Hannes,

I am having a bit of an issue over the last paragraph below and I am not sure 
exactly where the boundary is supposed to be between OAuth and ACE anymore.  
From the comments that you made during the development of the ACE OAuth 
framework, there was a big effort to try and make sure that the framework can 
be used with JSON, and with HTTP.  I have implemented a version of the protocol 
that is using both JSON and HTTP in order to get the necessary POP keys for my 
MQTT client/server pair.   

That said, I also am planning to be on the call next Monday.

Jim


-----Original Message-----
From: Ace <ace-boun...@ietf.org> On Behalf Of Hannes Tschofenig
Sent: Friday, February 28, 2020 12:59 AM
To: Cigdem Sengul <cigdem.sen...@gmail.com>
Cc: ace@ietf.org
Subject: Re: [Ace] draft-ietf-ace-mqtt-tls-profile-03

Hi Cigdem,

Thanks for your quick response.

>From the text you cited regarding MQTT v5 it is not backwards compatible to 
>version 3.1.1. The exact impact of working between two devices of different 
>versions has not been described in the spec either. The follow sentence in 
>your introduction can easily give readers the impression that the two versions 
>are backwards compatible. Here is the sentence:

" It is expected that MQTT
   deployments will retain backward compatibility for MQTT v3.1.1
   clients, and therefore, this document also describes a reduced set of
   protocol interactions for MQTT v3.1.1 - the OASIS Standard
   [MQTT-OASIS-Standard].
"

Maybe you want to change the wording a little bit.  I think the reason why you 
want to describe a solution for v3.1.1 is that this is the widely deployed 
version.

Regarding the broker term: It is probably a matter of taste but I would refer 
to the terms used in the spec and would not replicate the terminology from the 
OASIS MQTT specs in the draft. Someone who implements the draft will have to 
become familiar with MQTT anyway. But that’s just me. For example, I often see 
people using the term “certificate authorities (CA)” in their write-ups. RFC 
5280 defines and uses the term “certification authority (CA)". While the two 
sound and look similar only one is actually correct.

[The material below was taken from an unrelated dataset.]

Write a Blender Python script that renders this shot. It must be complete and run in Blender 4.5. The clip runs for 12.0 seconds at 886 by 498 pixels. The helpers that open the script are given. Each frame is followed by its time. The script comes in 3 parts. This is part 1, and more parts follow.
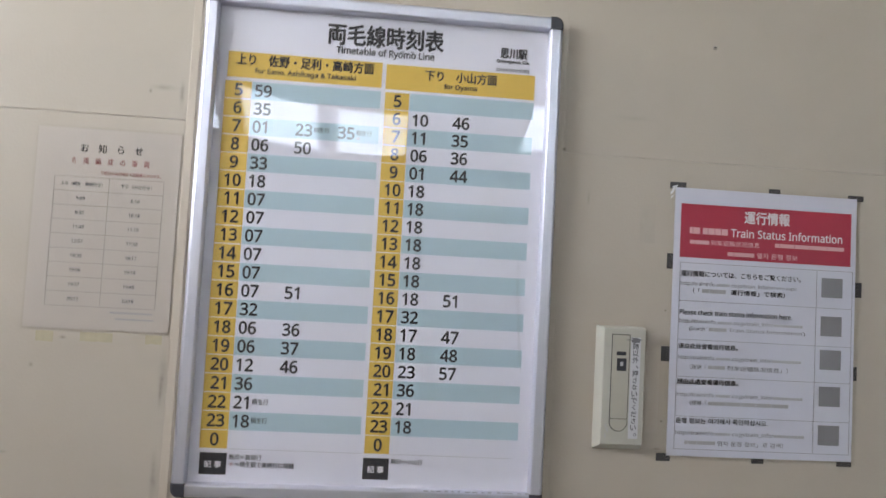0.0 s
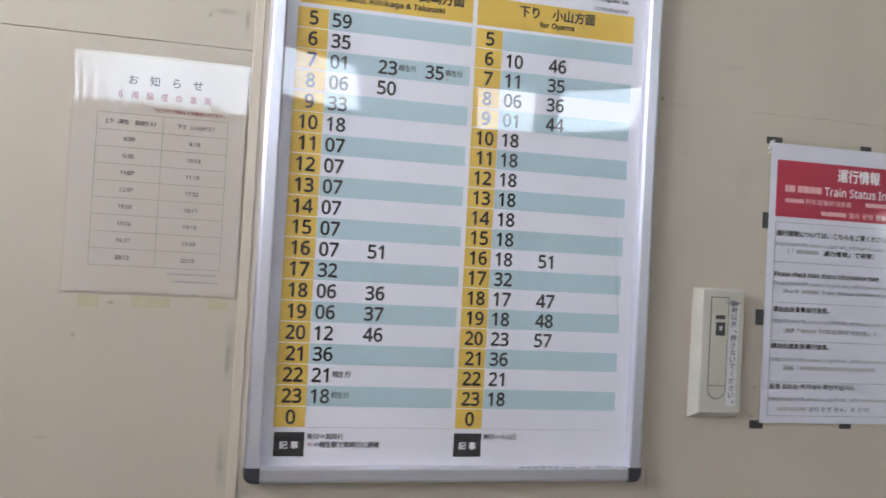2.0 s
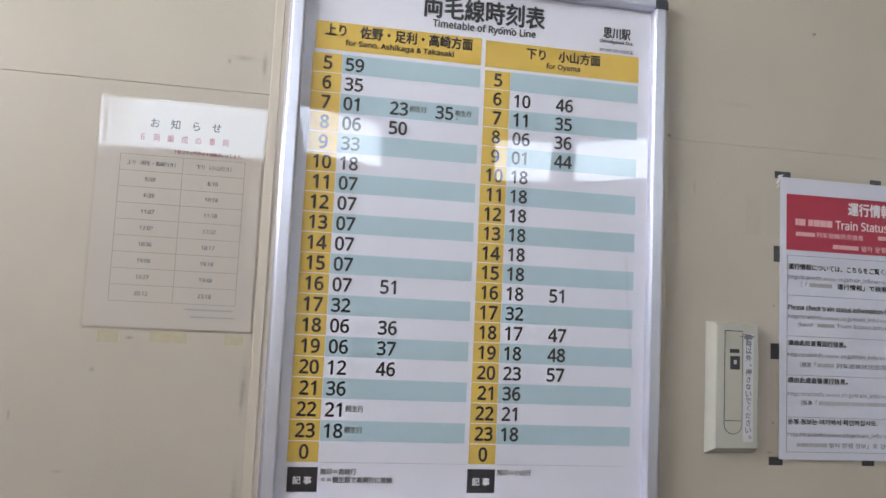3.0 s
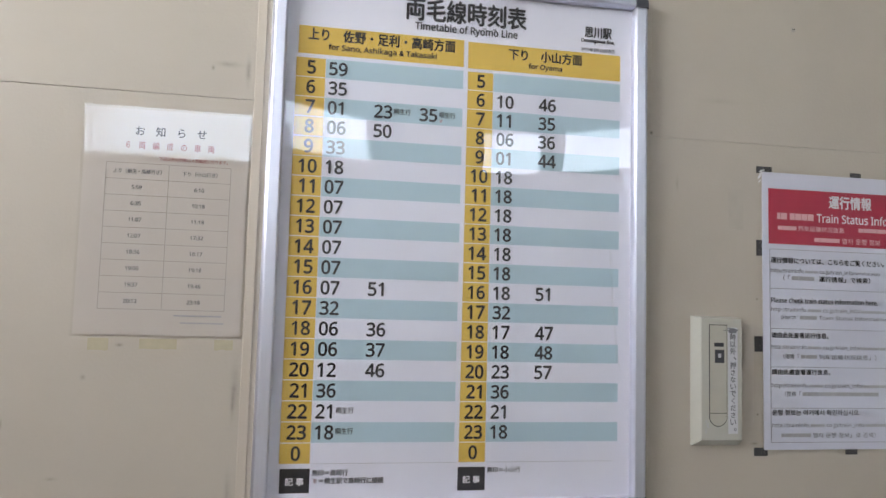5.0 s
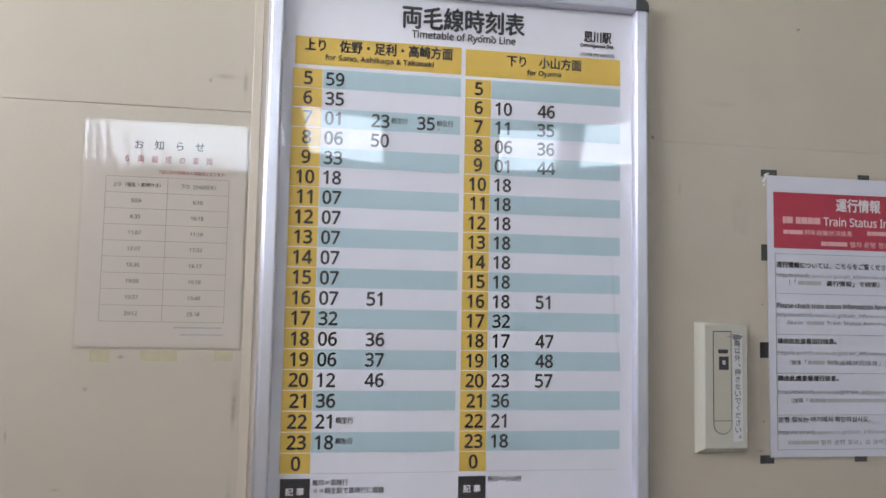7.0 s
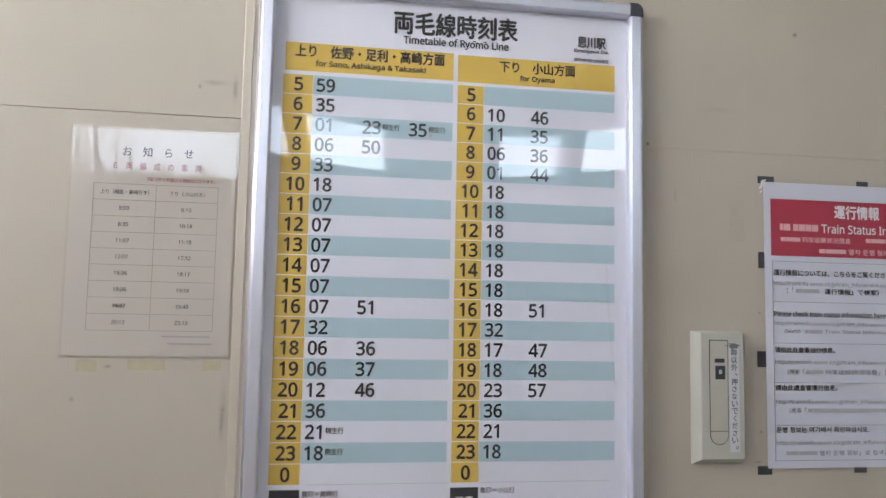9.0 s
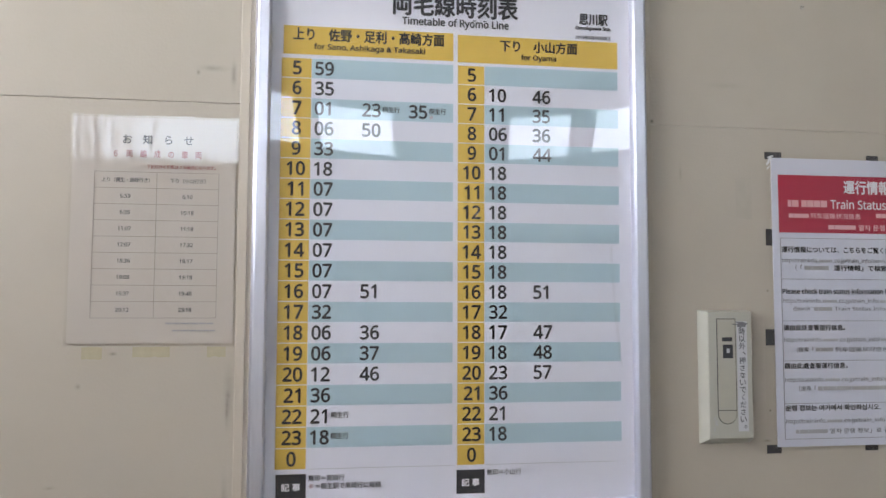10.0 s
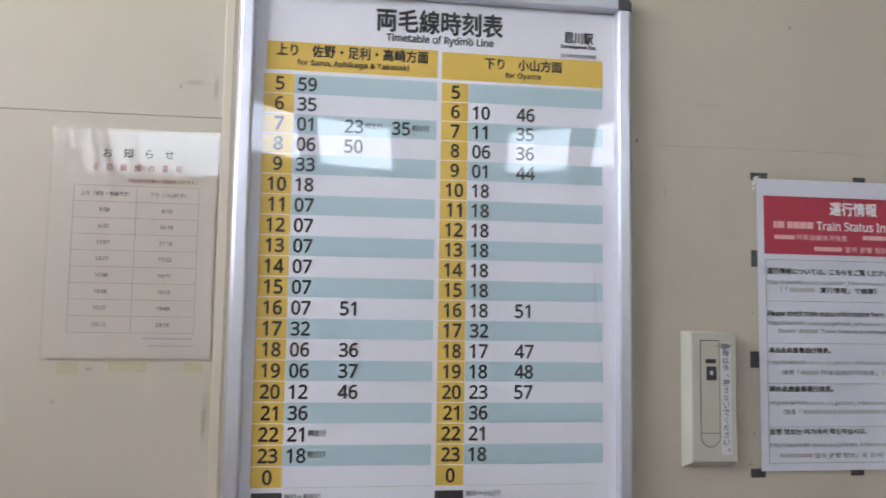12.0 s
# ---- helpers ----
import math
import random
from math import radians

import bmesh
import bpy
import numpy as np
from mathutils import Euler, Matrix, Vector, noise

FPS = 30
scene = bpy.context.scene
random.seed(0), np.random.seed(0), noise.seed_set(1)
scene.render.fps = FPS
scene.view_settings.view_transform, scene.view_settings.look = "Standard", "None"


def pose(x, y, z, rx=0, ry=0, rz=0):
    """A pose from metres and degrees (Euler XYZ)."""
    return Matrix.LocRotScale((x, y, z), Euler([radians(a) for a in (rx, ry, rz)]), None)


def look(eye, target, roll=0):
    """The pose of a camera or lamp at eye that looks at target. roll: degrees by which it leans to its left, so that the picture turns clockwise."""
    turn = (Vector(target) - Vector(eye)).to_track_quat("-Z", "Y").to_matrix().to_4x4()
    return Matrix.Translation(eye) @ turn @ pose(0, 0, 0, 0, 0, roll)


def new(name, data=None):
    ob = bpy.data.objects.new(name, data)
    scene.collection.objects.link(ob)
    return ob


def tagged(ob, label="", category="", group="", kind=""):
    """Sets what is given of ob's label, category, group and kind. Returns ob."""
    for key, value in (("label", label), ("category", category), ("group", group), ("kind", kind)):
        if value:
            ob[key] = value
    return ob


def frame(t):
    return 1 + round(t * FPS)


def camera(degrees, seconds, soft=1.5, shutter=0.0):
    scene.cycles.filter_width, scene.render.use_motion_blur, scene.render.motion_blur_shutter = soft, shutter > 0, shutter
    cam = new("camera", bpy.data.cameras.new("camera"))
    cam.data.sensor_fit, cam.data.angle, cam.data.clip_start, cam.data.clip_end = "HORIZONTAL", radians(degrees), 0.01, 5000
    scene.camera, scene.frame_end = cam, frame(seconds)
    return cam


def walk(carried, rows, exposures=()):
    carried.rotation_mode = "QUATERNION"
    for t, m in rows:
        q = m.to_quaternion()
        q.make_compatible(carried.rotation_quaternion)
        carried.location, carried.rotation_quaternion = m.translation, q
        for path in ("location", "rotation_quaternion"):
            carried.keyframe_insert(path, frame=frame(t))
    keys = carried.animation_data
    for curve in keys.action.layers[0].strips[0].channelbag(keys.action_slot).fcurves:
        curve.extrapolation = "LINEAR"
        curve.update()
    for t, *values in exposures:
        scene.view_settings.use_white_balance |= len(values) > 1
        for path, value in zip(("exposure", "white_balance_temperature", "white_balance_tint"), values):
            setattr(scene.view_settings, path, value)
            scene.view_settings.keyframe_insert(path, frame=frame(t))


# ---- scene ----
cam = camera(60.4, 12.0, shutter=0.5)
PATH = [
    (0, (0.236, -1.154, 1.5), (0.41, 0.835, 1.615), 3.1),
    (0.5, (0.138, -1.12, 1.501), (0.462, 0.852, 1.556), 4.8),
    (1, (0.126, -1.08, 1.511), (0.479, 0.889, 1.52), 3.4),
    (1.5, (0.007, -1.013, 1.503), (0.472, 0.932, 1.493), 5.4),
    (2, (-0.009, -1.006, 1.475), (0.41, 0.949, 1.518), 3.2),
    (2.5, (0.016, -1.025, 1.457), (0.366, 0.943, 1.535), 1.7),
    (3, (0.005, -1.024, 1.446), (0.356, 0.936, 1.634), 2.7),
    (3.5, (0.007, -1.029, 1.438), (0.377, 0.929, 1.612), 1.9),
    (5.3, (0.011, -1.041, 1.46), (0.385, 0.917, 1.623), 1.4),
    (5.5, (0.022, -1.045, 1.457), (0.385, 0.916, 1.605), 1.0),
    (6, (0.029, -1.043, 1.466), (0.376, 0.922, 1.597), 1.3),
    (6.5, (0.035, -1.045, 1.467), (0.334, 0.927, 1.615), 0.3),
    (7, (0.041, -1.041, 1.477), (0.358, 0.927, 1.632), 1.1),
    (7.2, (0.045, -1.043, 1.48), (0.361, 0.924, 1.652), 1.1),
    (9, (0.059, -1.031, 1.48), (0.366, 0.938, 1.652), 1.1),
    (9.5, (0.062, -1.032, 1.473), (0.366, 0.936, 1.658), 0.7),
    (10, (0.075, -1.027, 1.478), (0.347, 0.951, 1.609), 0.2),
    (10.5, (0.087, -1.027, 1.478), (0.358, 0.947, 1.642), 0.3),
    (11, (0.096, -1.022, 1.495), (0.429, 0.945, 1.644), 0.1),
    (11.5, (0.107, -1.027, 1.491), (0.443, 0.938, 1.656), -0.1),
    (12, (0.104, -1.024, 1.485), (0.369, 0.951, 1.65), 0.9),
]
EXPOSURE = 4.50
STOPS = [(0, -0.04), (0.5, -0.03), (1, 0.05), (2.5, 0.05), (3.5, -0.02), (12, -0.02)]
walk(cam, [(t, look(eye, target, roll)) for t, eye, target, roll in PATH], [(t, EXPOSURE + d) for t, d in STOPS])
SKY, SIDE, FAR = 0.143, 1.6, 0.35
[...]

I noticed you have put a normative dependency on 
[I-D.palombini-ace-coap-pubsub-profile]. I don't think it is necessary because 
it is not a requirement to implement the spec. You could use it on top of it -- 
or you could use something else as well. I would move it to the informative 
part. The added benefit of doing that is that you do not block your spec till 
that draft becomes RFC. On the other hand, RFC 6749, RFC 7800, and 
I-D.ietf-ace-cwt-proof-of-possession cannot be informative references when you 
use PoP tokens in your solution.

You might be interesting to hear that there is currently no way to obtain the 
keys for a PoP token over HTTP, which your solution requires. The virtual 
interim meeting in the OAuth group should probably be of interest to you.

Ciao
Hannes

From: Cigdem Sengul <cigdem.sen...@gmail.com>
Sent: Tuesday, February 25, 2020 3:10 PM
To: Hannes Tschofenig <hannes.tschofe...@arm.com>
Cc: ace@ietf.org
Subject: Re: [Ace] draft-ietf-ace-mqtt-tls-profile-03

Hello Hannes,

We used  broker as it is a widely accepted term in the MQTT Community for 
"server" e.g., majority of the provider would list also a broker implementation 
to refer to their server implementation.

With respect to whether 3.1,1 clients talking to v5, there may be some issues. 
This is what the spec says:

Non-normative Comment
If the Server distributes Application Messages to Clients at different protocol 
levels (such as MQTT V3.1.1) which do not support properties or other features 
provided by this specification, some information in the Application Message can 
be lost, and applications which depend on this information might not work 
correctly.

The spec also defines a protocol version error message:
If the [Client's] Protocol Version [in the CONNECT packet] is not 5 and the 
Server does not want to accept the CONNECT packet, the Server MAY send a 
CONNACK packet with Reason Code 0x84 (Unsupported Protocol Version) and then 
MUST close the Network Connection

So, whether a broker provides dual support would depend on the provider. E.g., 
the Mosquitto broker supports the different protocol versions.

Thanks,
--Cigdem

On Tue, Feb 25, 2020 at 10:01 AM Hannes Tschofenig 
<mailto:hannes.tschofe...@arm.com> wrote:
Hi Cigdem, Hi Anthony, Hi Paul,

Why are you using the term MQTT broker? My understanding of the MQTT spec is 
that there are only clients and servers - nothing more.

Is a MQTT v3.1.1 client able to talk to a MQTT v5 server? Would a MQTT v3.1.1 
client talk to a MQTT v5 client via a server that supports both v3.1.1 and v5?